> **PROVIDED MATERIAL**
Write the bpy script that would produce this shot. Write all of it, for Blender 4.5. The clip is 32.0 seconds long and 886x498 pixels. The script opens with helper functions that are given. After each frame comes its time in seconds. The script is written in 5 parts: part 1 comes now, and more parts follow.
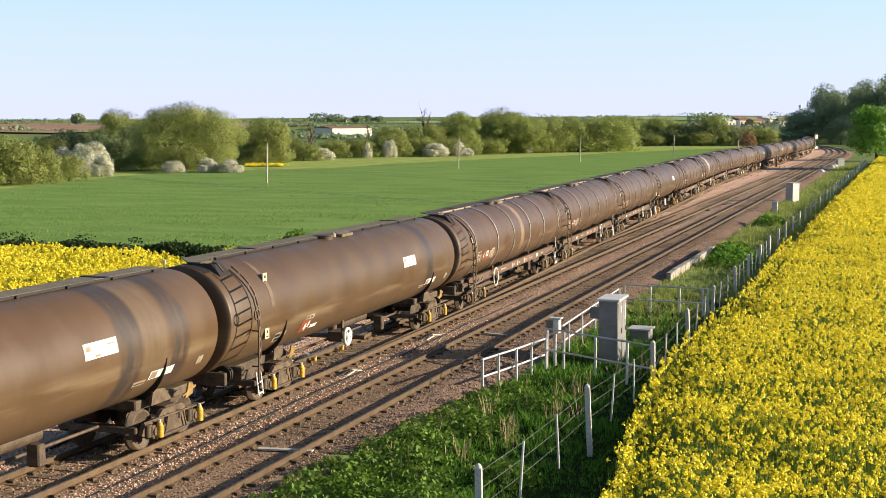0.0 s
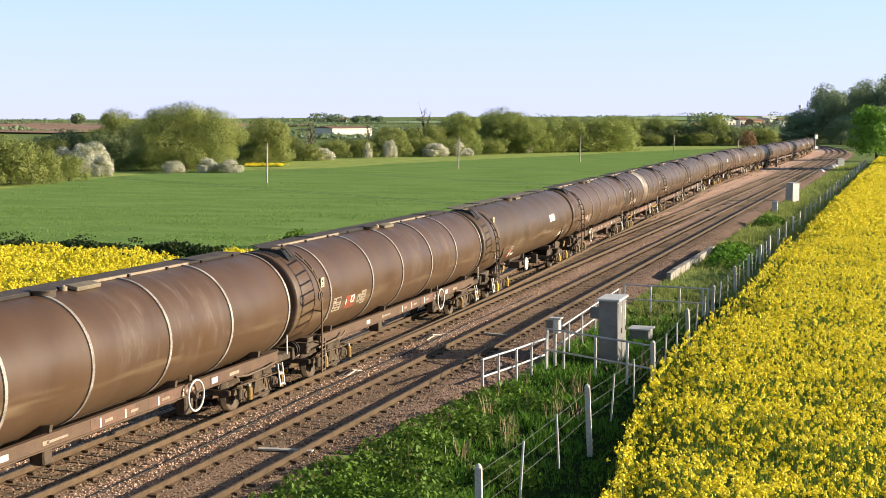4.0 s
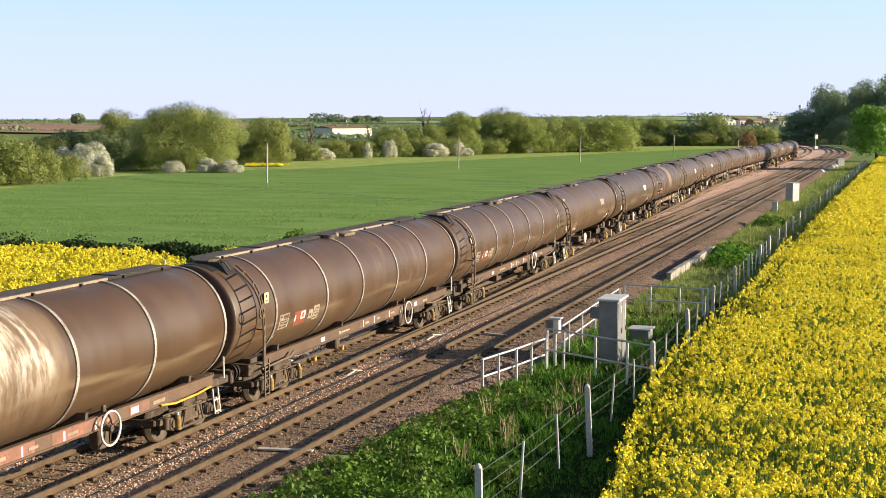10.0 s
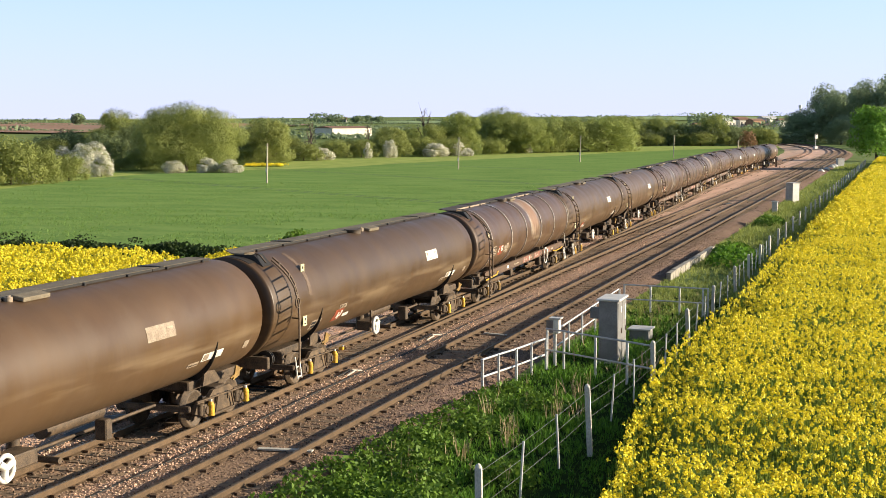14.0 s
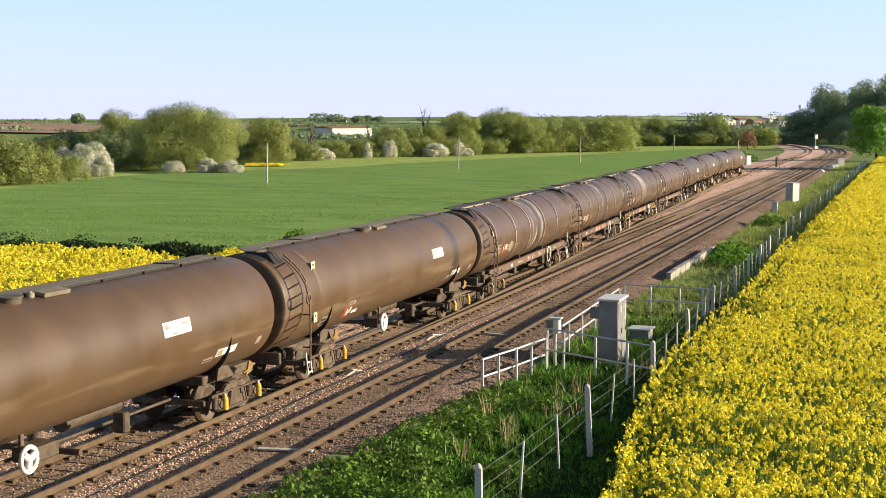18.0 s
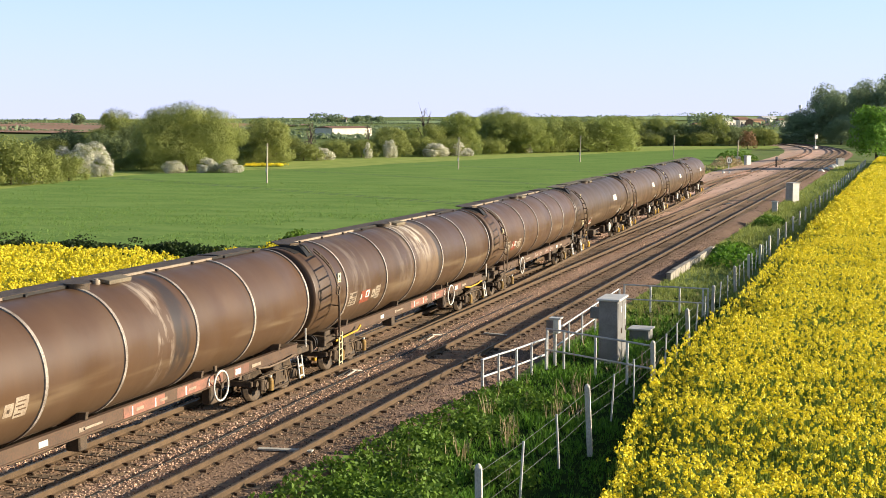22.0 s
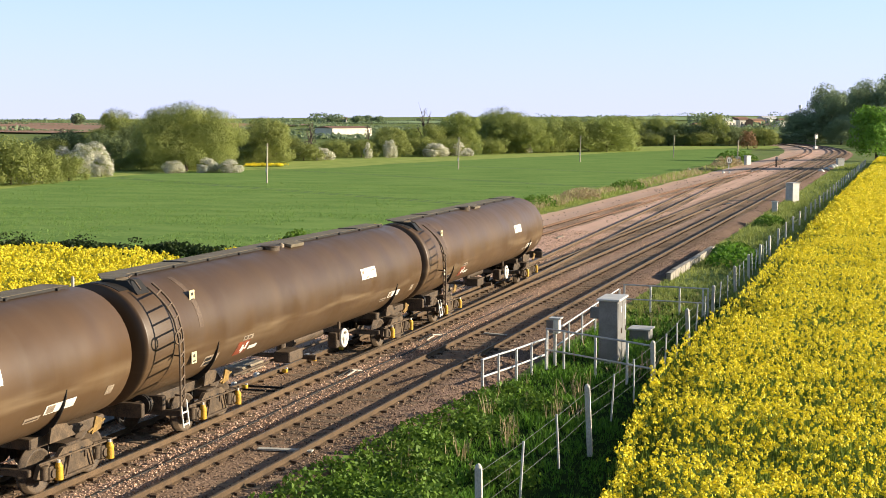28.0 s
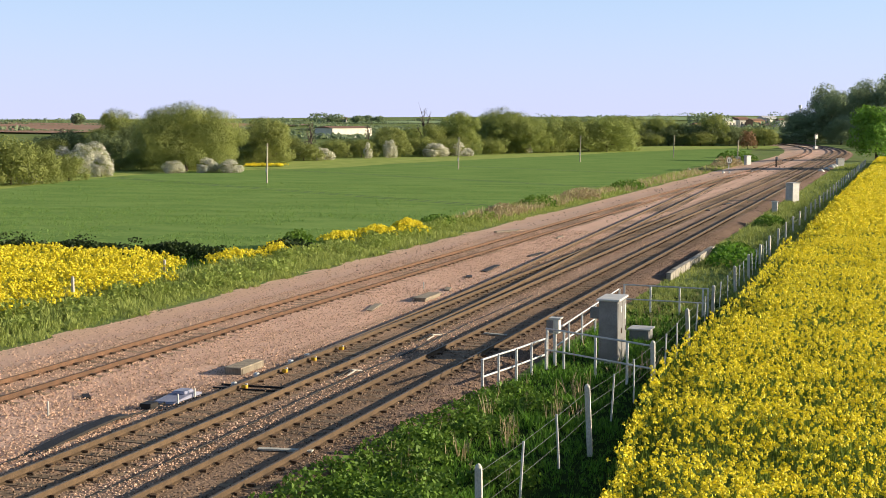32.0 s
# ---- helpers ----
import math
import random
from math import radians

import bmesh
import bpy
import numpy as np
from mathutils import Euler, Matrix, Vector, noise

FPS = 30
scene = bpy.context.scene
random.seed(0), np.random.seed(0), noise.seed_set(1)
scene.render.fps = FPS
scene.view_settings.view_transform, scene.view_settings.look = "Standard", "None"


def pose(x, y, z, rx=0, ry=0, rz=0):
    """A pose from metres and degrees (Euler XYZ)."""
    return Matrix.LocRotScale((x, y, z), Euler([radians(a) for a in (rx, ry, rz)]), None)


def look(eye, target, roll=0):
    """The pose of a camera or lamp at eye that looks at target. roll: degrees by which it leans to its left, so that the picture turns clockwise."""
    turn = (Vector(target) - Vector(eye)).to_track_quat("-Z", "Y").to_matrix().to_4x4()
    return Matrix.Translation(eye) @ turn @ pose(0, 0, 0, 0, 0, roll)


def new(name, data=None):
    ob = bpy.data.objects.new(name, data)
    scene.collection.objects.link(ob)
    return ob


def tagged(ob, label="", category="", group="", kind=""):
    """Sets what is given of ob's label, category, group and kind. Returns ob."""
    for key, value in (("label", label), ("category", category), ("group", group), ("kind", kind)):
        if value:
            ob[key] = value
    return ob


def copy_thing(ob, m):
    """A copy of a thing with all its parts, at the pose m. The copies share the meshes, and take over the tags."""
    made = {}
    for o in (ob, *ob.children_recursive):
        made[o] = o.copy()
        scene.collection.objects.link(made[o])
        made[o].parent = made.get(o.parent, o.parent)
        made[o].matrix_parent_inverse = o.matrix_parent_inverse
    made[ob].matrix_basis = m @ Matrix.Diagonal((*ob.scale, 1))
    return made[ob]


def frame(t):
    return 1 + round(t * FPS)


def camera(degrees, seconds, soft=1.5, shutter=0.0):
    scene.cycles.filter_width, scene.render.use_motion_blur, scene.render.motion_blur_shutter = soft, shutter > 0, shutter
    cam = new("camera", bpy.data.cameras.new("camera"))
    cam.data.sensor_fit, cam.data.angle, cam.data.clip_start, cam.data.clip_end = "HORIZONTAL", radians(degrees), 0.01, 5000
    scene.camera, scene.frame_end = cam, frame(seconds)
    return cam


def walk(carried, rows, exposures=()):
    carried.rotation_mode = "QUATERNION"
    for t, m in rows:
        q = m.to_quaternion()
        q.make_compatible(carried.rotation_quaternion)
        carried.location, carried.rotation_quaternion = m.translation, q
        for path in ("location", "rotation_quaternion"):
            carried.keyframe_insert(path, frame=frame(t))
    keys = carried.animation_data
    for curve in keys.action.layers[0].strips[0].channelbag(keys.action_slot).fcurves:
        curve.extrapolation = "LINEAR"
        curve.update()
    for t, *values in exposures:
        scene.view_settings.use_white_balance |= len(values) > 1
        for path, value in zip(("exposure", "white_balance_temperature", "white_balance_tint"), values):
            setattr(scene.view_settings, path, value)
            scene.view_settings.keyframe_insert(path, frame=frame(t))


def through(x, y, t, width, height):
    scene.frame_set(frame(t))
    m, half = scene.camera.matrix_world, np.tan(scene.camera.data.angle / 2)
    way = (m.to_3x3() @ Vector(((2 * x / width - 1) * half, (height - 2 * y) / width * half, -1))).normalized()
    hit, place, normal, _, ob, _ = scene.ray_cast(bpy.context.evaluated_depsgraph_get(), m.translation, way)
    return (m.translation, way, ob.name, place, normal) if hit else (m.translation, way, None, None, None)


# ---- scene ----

> **WHAT YOU HAVE TO DO**
Make an exact copy of the data, leaving its pictures out.

> **TASK OUTPUT**
Write the bpy script that would produce this shot. Write all of it, for Blender 4.5. The clip is 32.0 seconds long and 886x498 pixels. The script opens with helper functions that are given. After each frame comes its time in seconds. The script is written in 5 parts: part 1 comes now, and more parts follow.
0.0 s
4.0 s
10.0 s
14.0 s
18.0 s
22.0 s
28.0 s
32.0 s
# ---- helpers ----
import math
import random
from math import radians

import bmesh
import bpy
import numpy as np
from mathutils import Euler, Matrix, Vector, noise

FPS = 30
scene = bpy.context.scene
random.seed(0), np.random.seed(0), noise.seed_set(1)
scene.render.fps = FPS
scene.view_settings.view_transform, scene.view_settings.look = "Standard", "None"


def pose(x, y, z, rx=0, ry=0, rz=0):
    """A pose from metres and degrees (Euler XYZ)."""
    return Matrix.LocRotScale((x, y, z), Euler([radians(a) for a in (rx, ry, rz)]), None)


def look(eye, target, roll=0):
    """The pose of a camera or lamp at eye that looks at target. roll: degrees by which it leans to its left, so that the picture turns clockwise."""
    turn = (Vector(target) - Vector(eye)).to_track_quat("-Z", "Y").to_matrix().to_4x4()
    return Matrix.Translation(eye) @ turn @ pose(0, 0, 0, 0, 0, roll)


def new(name, data=None):
    ob = bpy.data.objects.new(name, data)
    scene.collection.objects.link(ob)
    return ob


def tagged(ob, label="", category="", group="", kind=""):
    """Sets what is given of ob's label, category, group and kind. Returns ob."""
    for key, value in (("label", label), ("category", category), ("group", group), ("kind", kind)):
        if value:
            ob[key] = value
    return ob


def copy_thing(ob, m):
    """A copy of a thing with all its parts, at the pose m. The copies share the meshes, and take over the tags."""
    made = {}
    for o in (ob, *ob.children_recursive):
        made[o] = o.copy()
        scene.collection.objects.link(made[o])
        made[o].parent = made.get(o.parent, o.parent)
        made[o].matrix_parent_inverse = o.matrix_parent_inverse
    made[ob].matrix_basis = m @ Matrix.Diagonal((*ob.scale, 1))
    return made[ob]


def frame(t):
    return 1 + round(t * FPS)


def camera(degrees, seconds, soft=1.5, shutter=0.0):
    scene.cycles.filter_width, scene.render.use_motion_blur, scene.render.motion_blur_shutter = soft, shutter > 0, shutter
    cam = new("camera", bpy.data.cameras.new("camera"))
    cam.data.sensor_fit, cam.data.angle, cam.data.clip_start, cam.data.clip_end = "HORIZONTAL", radians(degrees), 0.01, 5000
    scene.camera, scene.frame_end = cam, frame(seconds)
    return cam


def walk(carried, rows, exposures=()):
    carried.rotation_mode = "QUATERNION"
    for t, m in rows:
        q = m.to_quaternion()
        q.make_compatible(carried.rotation_quaternion)
        carried.location, carried.rotation_quaternion = m.translation, q
        for path in ("location", "rotation_quaternion"):
            carried.keyframe_insert(path, frame=frame(t))
    keys = carried.animation_data
    for curve in keys.action.layers[0].strips[0].channelbag(keys.action_slot).fcurves:
        curve.extrapolation = "LINEAR"
        curve.update()
    for t, *values in exposures:
        scene.view_settings.use_white_balance |= len(values) > 1
        for path, value in zip(("exposure", "white_balance_temperature", "white_balance_tint"), values):
            setattr(scene.view_settings, path, value)
            scene.view_settings.keyframe_insert(path, frame=frame(t))


def through(x, y, t, width, height):
    scene.frame_set(frame(t))
    m, half = scene.camera.matrix_world, np.tan(scene.camera.data.angle / 2)
    way = (m.to_3x3() @ Vector(((2 * x / width - 1) * half, (height - 2 * y) / width * half, -1))).normalized()
    hit, place, normal, _, ob, _ = scene.ray_cast(bpy.context.evaluated_depsgraph_get(), m.translation, way)
    return (m.translation, way, ob.name, place, normal) if hit else (m.translation, way, None, None, None)


# ---- scene ----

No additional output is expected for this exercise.